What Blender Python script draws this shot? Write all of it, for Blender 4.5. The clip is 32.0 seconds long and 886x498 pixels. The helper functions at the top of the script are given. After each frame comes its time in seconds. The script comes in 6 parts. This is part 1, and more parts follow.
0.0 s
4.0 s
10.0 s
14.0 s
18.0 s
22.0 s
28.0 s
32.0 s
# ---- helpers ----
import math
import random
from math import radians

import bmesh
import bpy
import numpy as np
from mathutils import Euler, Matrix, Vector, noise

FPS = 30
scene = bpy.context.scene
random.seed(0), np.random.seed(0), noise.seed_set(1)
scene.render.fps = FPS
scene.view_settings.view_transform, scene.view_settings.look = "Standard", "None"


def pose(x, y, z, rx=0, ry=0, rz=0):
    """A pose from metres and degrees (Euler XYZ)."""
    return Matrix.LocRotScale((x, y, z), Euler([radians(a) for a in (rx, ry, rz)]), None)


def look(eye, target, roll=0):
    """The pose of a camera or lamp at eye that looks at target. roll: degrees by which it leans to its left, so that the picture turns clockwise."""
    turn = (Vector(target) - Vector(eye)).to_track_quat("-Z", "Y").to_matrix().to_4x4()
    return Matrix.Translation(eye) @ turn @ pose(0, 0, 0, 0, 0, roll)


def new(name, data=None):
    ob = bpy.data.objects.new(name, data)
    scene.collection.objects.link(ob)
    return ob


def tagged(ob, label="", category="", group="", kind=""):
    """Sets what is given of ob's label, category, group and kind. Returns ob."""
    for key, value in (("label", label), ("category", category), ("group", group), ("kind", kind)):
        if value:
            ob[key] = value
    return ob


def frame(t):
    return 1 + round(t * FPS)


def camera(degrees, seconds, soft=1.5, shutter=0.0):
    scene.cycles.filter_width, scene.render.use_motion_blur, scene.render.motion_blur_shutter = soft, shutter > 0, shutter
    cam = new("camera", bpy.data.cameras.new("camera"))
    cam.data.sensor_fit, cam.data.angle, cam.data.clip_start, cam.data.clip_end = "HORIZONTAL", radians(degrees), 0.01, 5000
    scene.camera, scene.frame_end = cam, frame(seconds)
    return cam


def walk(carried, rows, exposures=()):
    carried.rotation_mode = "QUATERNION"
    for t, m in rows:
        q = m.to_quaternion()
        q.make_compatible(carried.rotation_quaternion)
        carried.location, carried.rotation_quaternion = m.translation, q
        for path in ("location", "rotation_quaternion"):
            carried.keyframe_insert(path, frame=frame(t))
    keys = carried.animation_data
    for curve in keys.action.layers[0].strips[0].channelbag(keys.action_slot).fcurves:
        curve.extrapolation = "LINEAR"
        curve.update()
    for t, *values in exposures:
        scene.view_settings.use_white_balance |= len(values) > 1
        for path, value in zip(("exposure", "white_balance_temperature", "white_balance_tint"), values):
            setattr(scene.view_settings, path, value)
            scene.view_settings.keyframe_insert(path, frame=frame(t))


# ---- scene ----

...

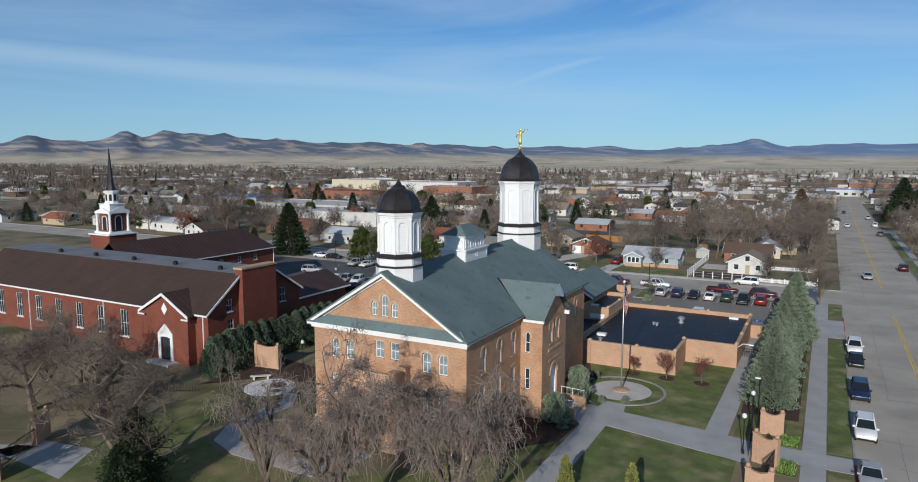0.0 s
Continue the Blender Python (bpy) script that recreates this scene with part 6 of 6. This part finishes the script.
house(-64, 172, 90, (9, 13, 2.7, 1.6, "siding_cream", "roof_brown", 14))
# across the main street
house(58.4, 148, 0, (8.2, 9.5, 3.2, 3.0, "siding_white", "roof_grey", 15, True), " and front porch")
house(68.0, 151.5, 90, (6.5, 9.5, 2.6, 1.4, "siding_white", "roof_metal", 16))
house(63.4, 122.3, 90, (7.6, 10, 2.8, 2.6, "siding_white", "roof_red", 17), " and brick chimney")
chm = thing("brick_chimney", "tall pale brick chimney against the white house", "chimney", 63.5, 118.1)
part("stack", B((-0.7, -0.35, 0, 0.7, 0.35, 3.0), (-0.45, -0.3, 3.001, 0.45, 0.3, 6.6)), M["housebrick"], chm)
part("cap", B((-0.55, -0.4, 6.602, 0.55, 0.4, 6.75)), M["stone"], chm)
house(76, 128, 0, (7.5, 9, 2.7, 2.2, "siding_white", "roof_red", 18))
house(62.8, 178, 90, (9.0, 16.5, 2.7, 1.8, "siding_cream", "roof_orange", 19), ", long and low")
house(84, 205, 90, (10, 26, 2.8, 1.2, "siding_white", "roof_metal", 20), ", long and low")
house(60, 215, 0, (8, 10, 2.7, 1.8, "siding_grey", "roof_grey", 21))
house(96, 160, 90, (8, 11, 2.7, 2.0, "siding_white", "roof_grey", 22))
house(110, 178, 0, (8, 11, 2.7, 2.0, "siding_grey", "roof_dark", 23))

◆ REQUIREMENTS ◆
Output, from the data above, the lines from the line with "carried.location, carried.rotation_quaternion = m.translation, q" to the line with "# ---- scene" exactly as they stand, both ends included and nothing else.

◆ CORRECT RESULT ◆
        carried.location, carried.rotation_quaternion = m.translation, q
        for path in ("location", "rotation_quaternion"):
            carried.keyframe_insert(path, frame=frame(t))
    keys = carried.animation_data
    for curve in keys.action.layers[0].strips[0].channelbag(keys.action_slot).fcurves:
        curve.extrapolation = "LINEAR"
        curve.update()
    for t, *values in exposures:
        scene.view_settings.use_white_balance |= len(values) > 1
        for path, value in zip(("exposure", "white_balance_temperature", "white_balance_tint"), values):
            setattr(scene.view_settings, path, value)
            scene.view_settings.keyframe_insert(path, frame=frame(t))


# ---- scene ----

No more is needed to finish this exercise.